- Our friendly narrator sets the scene: it’s a Friday night in November. We’re on the Dover road.
- This should spark some bells for anyone who spent the summer traveling around Europe.
- Long, long ago, in the years before the Chunnel was built, people who wanted to travel to France took a boat from Dover to Calais.
- Based on this information, we’re guessing that we’re about to see some traveling going on. It’s just a hunch.
- Anyhow, we zoom in on a guy who’s supposed to be traveling by mail coach to Dover.
- A mail coach is a coach that, well, carries mail. And people.
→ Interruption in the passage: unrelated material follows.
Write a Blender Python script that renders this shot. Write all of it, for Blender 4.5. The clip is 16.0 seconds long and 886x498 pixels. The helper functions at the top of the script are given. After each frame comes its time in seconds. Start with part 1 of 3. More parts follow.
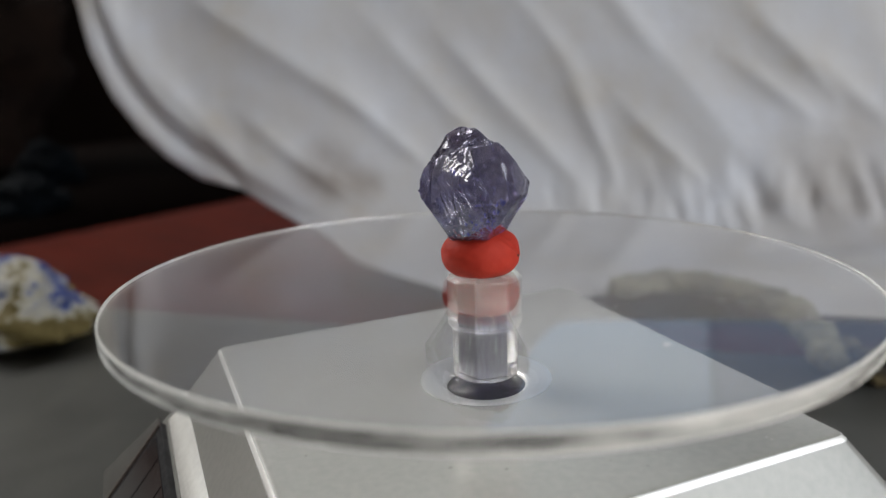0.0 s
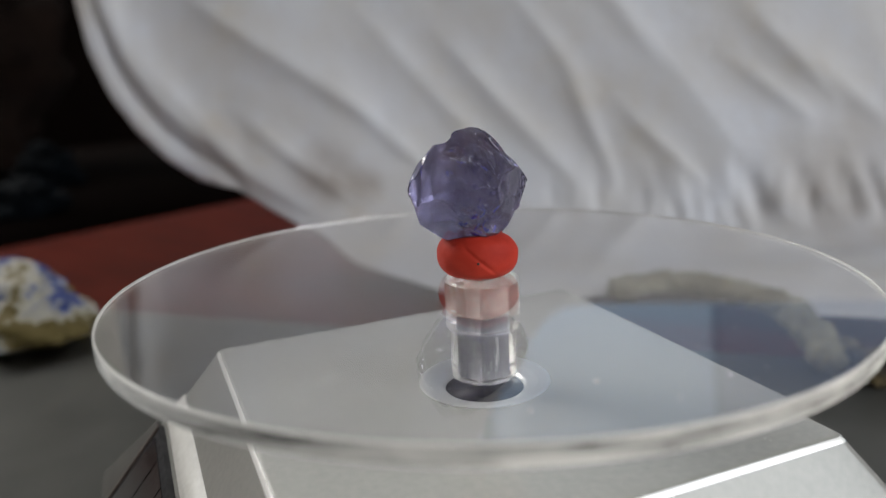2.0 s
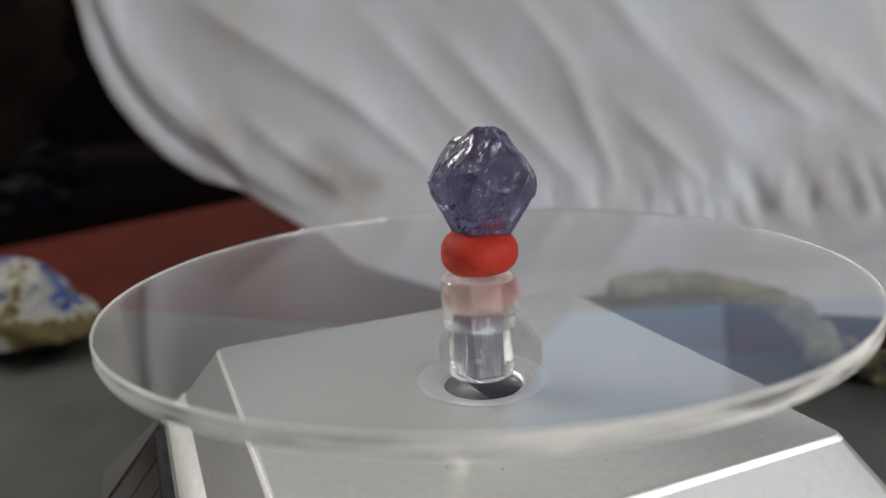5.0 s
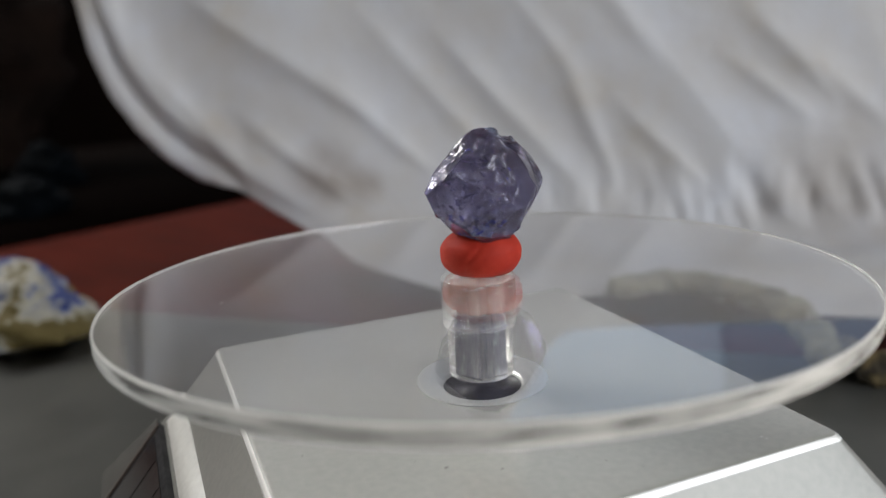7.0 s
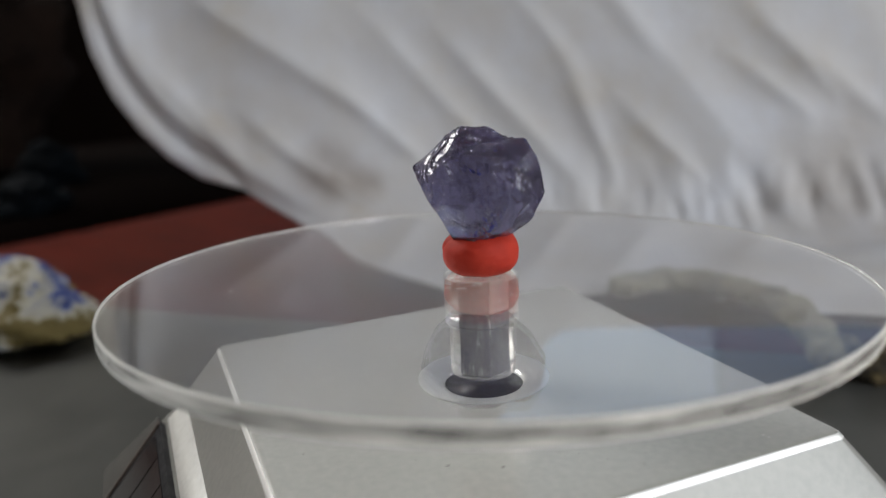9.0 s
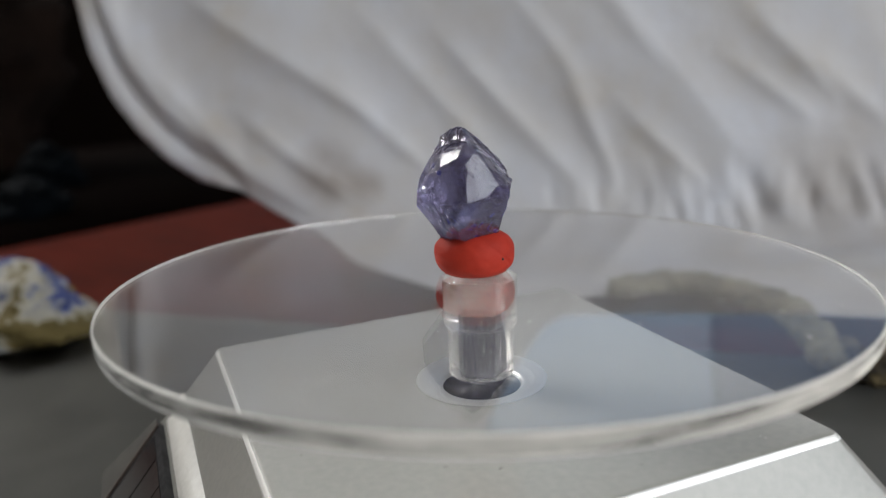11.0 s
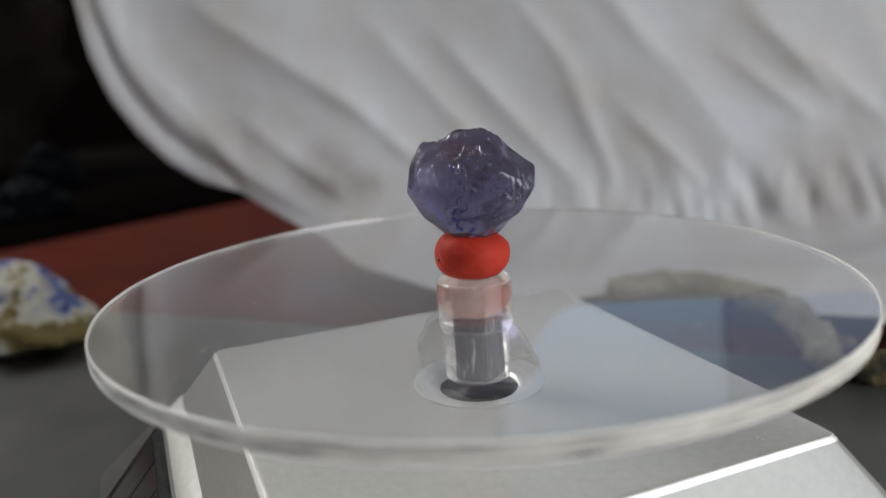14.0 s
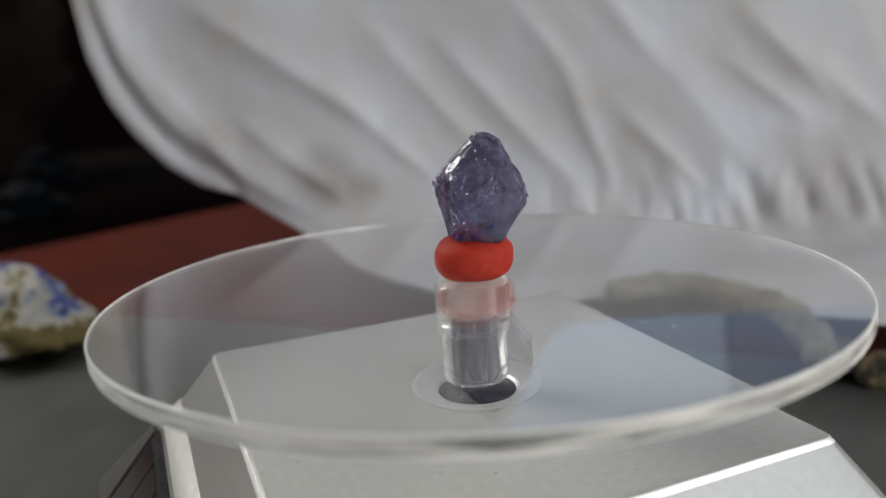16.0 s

It’s drawn by horses.
- We say that he’s supposed to be in the coach because, at the moment, he’s walking in the mud alongside it.
- In fact, all of the passengers on the coach are walking beside it. In the mud. And no one’s all that happy about it.
- The horses, you see, have gotten bogged down in the mud.
- Since this is long before the time of cars (and long, long before planes or nice, clean trains), the passengers don’t have any choice but to hop out and walk.
- Besides being muddy, it's cold and foggy and altogether disgusting.
- The longer we think about it, the less we understand why anybody would want to travel to Dover at all.
- Finally, the coachman manages to push the horses up to the top of the muddy hill. By the time they climb up it, it’s almost 10:00.
- All of a sudden, the coachman (we’ll call him Joe, since that's his name) hears horses’ hooves pounding in the distance.
- A rider is following them!
- Everyone stops and listens as a horse draws up to the carriage.
- The rider of the horse asks for Mr. Jarvis Lorry.
- A small man answers. He seems to think that the rider’s name is Jerry.
- As it turns out, this is because the rider’s name is Jerry. We’re starting to trust this Mr. Lorry already.
- Jerry gives Mr. Lorry a letter.
- All of the other passengers eye Jerry suspiciously. Now that Mr. Lorry’s got a letter from Jerry, they eye him suspiciously, too.
- Mr. Lorry assures Joe that there’s nothing wrong. He (Mr. Lorry) is from Tellson’s Bank in London.
- Mentioning the name of Tellson’s seems to do the trick. All of a sudden, everyone trusts Mr. Lorry.
- He reads the note that Jerry handed to him, and tells Jerry to ride back to London to deliver one message: "Recalled to Life."
- Sound interesting? Just wait. It is!
- The coach starts off again (this time with the passengers on the inside).
- As it travels, Joe remarks to Tom (another passenger) that the message Mr. Lorry gave to Jerry was rather cryptic.
- Tom agrees. They puzzle over it for the rest of the journey.